** START **

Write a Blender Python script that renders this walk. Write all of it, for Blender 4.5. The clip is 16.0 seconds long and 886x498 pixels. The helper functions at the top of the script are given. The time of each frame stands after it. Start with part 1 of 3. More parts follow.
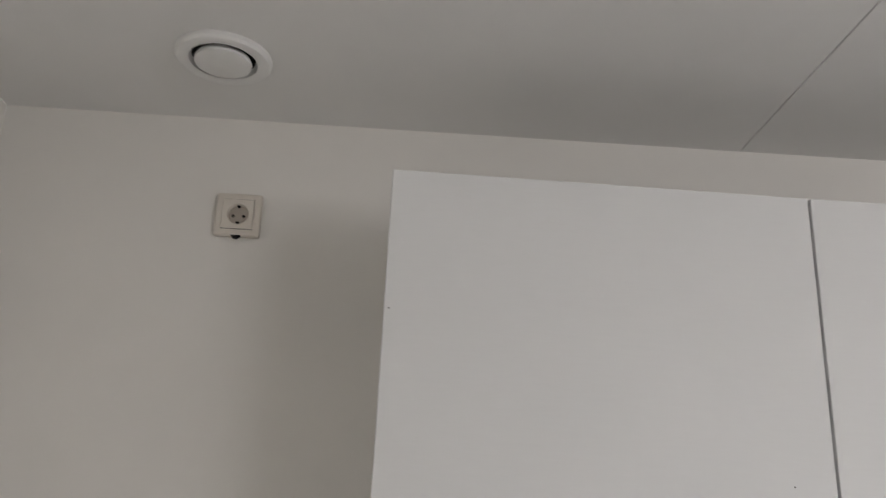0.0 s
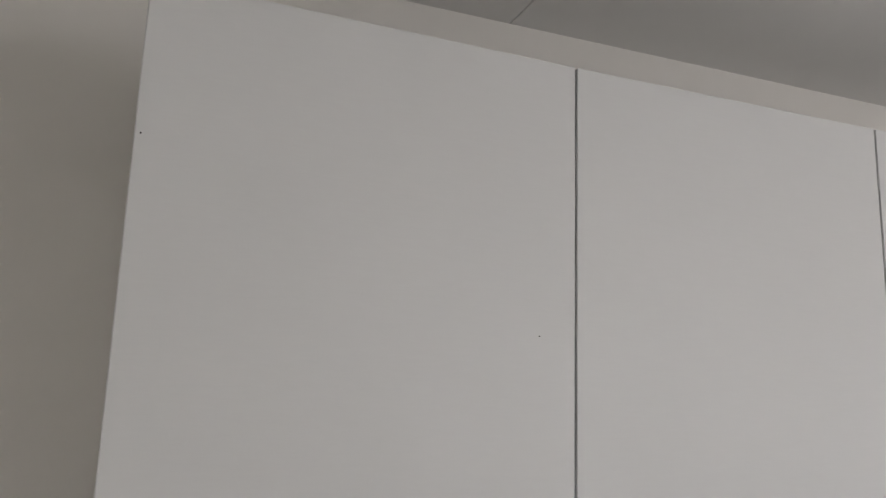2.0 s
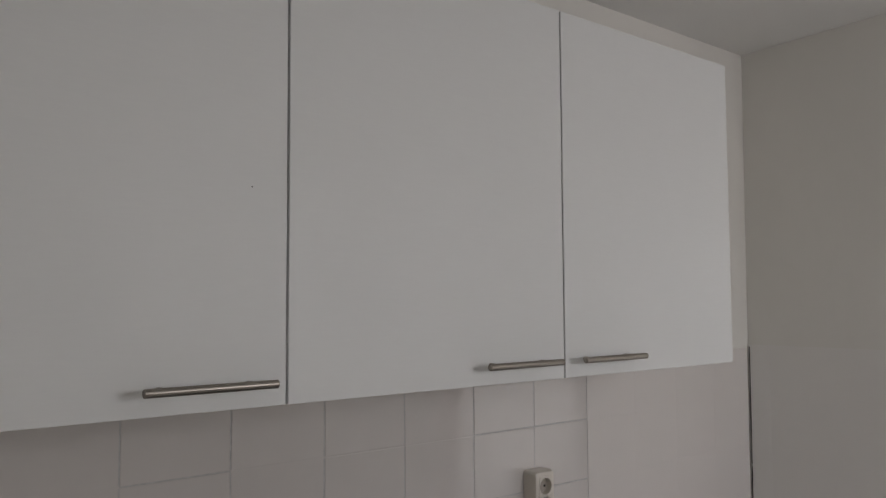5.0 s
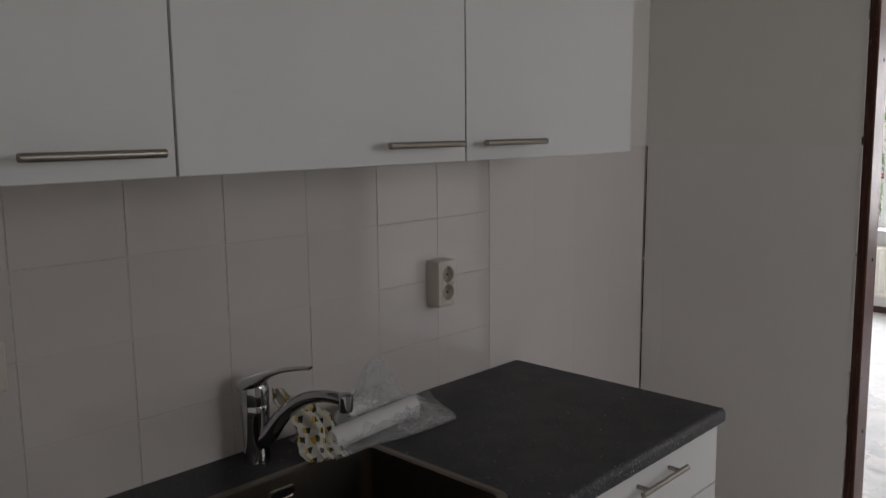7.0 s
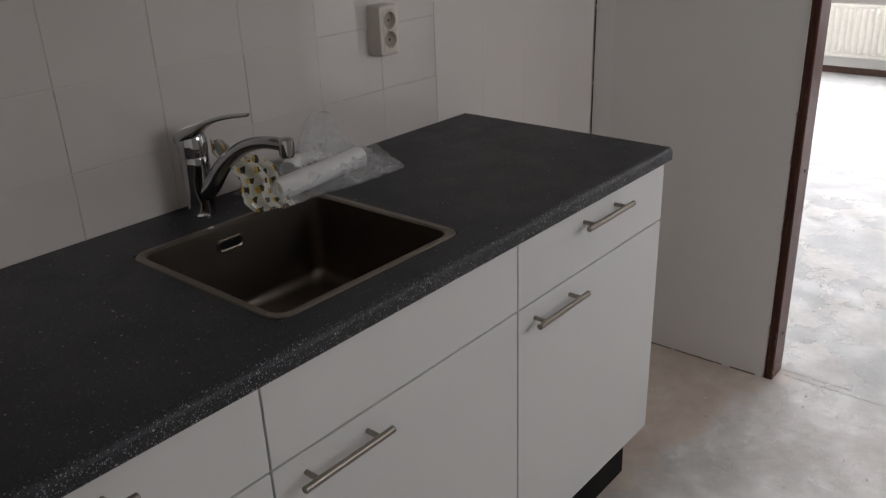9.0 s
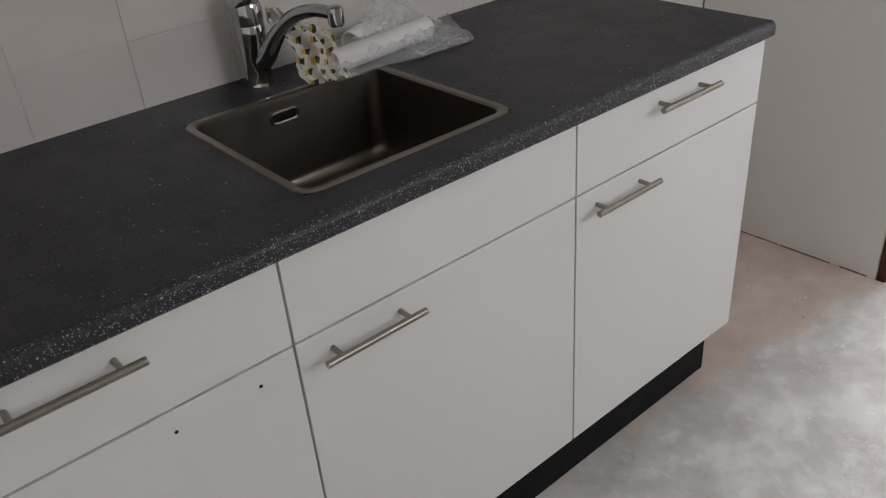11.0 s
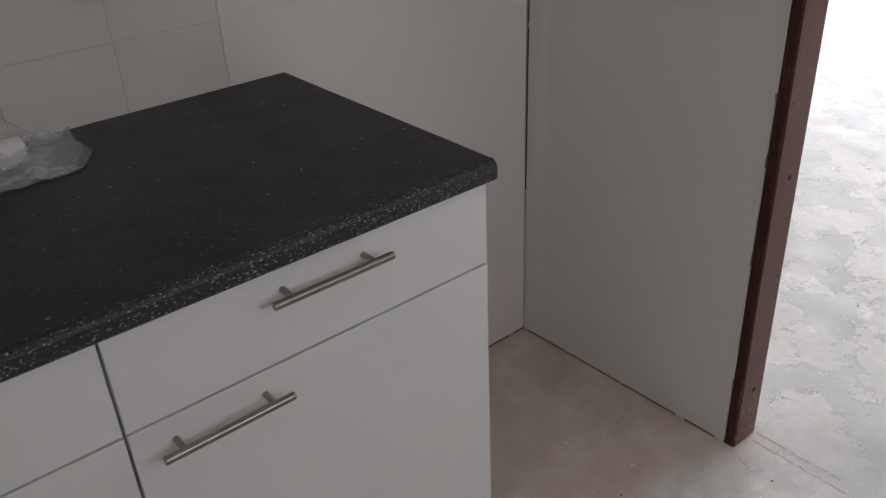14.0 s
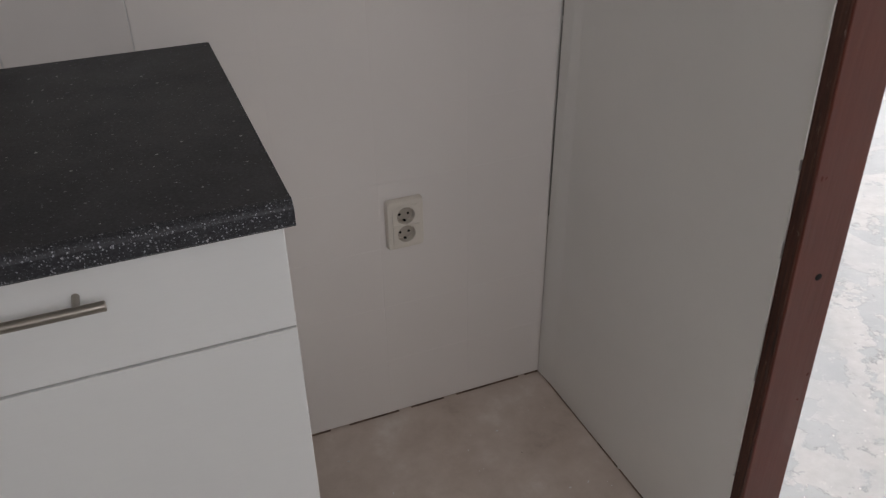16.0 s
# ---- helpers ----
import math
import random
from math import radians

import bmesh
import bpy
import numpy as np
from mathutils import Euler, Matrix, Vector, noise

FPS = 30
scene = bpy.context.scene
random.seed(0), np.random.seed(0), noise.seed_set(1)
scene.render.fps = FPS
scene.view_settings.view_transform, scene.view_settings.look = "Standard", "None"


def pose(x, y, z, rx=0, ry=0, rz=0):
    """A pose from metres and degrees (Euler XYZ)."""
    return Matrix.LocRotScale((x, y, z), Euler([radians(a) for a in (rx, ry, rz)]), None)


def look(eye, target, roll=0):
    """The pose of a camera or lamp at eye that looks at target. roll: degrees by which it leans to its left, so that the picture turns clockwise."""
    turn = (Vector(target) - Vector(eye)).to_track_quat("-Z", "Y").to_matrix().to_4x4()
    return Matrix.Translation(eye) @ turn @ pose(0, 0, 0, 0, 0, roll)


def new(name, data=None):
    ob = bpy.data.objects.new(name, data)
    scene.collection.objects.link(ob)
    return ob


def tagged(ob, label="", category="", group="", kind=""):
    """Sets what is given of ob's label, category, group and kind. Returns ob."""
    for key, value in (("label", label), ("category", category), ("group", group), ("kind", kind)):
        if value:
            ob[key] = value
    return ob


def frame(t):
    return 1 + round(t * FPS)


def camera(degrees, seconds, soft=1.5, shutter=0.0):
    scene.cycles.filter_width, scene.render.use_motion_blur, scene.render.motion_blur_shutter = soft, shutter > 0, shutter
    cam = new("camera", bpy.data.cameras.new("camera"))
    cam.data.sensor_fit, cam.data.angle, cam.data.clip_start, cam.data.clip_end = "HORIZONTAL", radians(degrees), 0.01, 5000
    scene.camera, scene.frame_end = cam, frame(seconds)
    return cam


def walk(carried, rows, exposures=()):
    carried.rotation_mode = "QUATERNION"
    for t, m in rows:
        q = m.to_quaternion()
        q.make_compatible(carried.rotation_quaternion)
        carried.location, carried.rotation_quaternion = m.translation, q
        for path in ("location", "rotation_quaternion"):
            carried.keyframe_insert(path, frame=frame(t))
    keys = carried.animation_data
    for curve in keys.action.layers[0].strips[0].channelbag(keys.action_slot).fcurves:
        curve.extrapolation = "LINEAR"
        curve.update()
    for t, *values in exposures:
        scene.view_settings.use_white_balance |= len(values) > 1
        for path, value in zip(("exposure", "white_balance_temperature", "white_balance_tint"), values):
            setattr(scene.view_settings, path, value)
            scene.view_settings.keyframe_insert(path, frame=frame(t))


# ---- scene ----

** END **

▸ PROBLEM: Repeat the data exactly, excluding the pictures.

▸ WRITTEN REPLY:
Write a Blender Python script that renders this walk. Write all of it, for Blender 4.5. The clip is 16.0 seconds long and 886x498 pixels. The helper functions at the top of the script are given. The time of each frame stands after it. Start with part 1 of 3. More parts follow.
0.0 s
2.0 s
5.0 s
7.0 s
9.0 s
11.0 s
14.0 s
16.0 s
# ---- helpers ----
import math
import random
from math import radians

import bmesh
import bpy
import numpy as np
from mathutils import Euler, Matrix, Vector, noise

FPS = 30
scene = bpy.context.scene
random.seed(0), np.random.seed(0), noise.seed_set(1)
scene.render.fps = FPS
scene.view_settings.view_transform, scene.view_settings.look = "Standard", "None"


def pose(x, y, z, rx=0, ry=0, rz=0):
    """A pose from metres and degrees (Euler XYZ)."""
    return Matrix.LocRotScale((x, y, z), Euler([radians(a) for a in (rx, ry, rz)]), None)


def look(eye, target, roll=0):
    """The pose of a camera or lamp at eye that looks at target. roll: degrees by which it leans to its left, so that the picture turns clockwise."""
    turn = (Vector(target) - Vector(eye)).to_track_quat("-Z", "Y").to_matrix().to_4x4()
    return Matrix.Translation(eye) @ turn @ pose(0, 0, 0, 0, 0, roll)


def new(name, data=None):
    ob = bpy.data.objects.new(name, data)
    scene.collection.objects.link(ob)
    return ob


def tagged(ob, label="", category="", group="", kind=""):
    """Sets what is given of ob's label, category, group and kind. Returns ob."""
    for key, value in (("label", label), ("category", category), ("group", group), ("kind", kind)):
        if value:
            ob[key] = value
    return ob


def frame(t):
    return 1 + round(t * FPS)


def camera(degrees, seconds, soft=1.5, shutter=0.0):
    scene.cycles.filter_width, scene.render.use_motion_blur, scene.render.motion_blur_shutter = soft, shutter > 0, shutter
    cam = new("camera", bpy.data.cameras.new("camera"))
    cam.data.sensor_fit, cam.data.angle, cam.data.clip_start, cam.data.clip_end = "HORIZONTAL", radians(degrees), 0.01, 5000
    scene.camera, scene.frame_end = cam, frame(seconds)
    return cam


def walk(carried, rows, exposures=()):
    carried.rotation_mode = "QUATERNION"
    for t, m in rows:
        q = m.to_quaternion()
        q.make_compatible(carried.rotation_quaternion)
        carried.location, carried.rotation_quaternion = m.translation, q
        for path in ("location", "rotation_quaternion"):
            carried.keyframe_insert(path, frame=frame(t))
    keys = carried.animation_data
    for curve in keys.action.layers[0].strips[0].channelbag(keys.action_slot).fcurves:
        curve.extrapolation = "LINEAR"
        curve.update()
    for t, *values in exposures:
        scene.view_settings.use_white_balance |= len(values) > 1
        for path, value in zip(("exposure", "white_balance_temperature", "white_balance_tint"), values):
            setattr(scene.view_settings, path, value)
            scene.view_settings.keyframe_insert(path, frame=frame(t))


# ---- scene ----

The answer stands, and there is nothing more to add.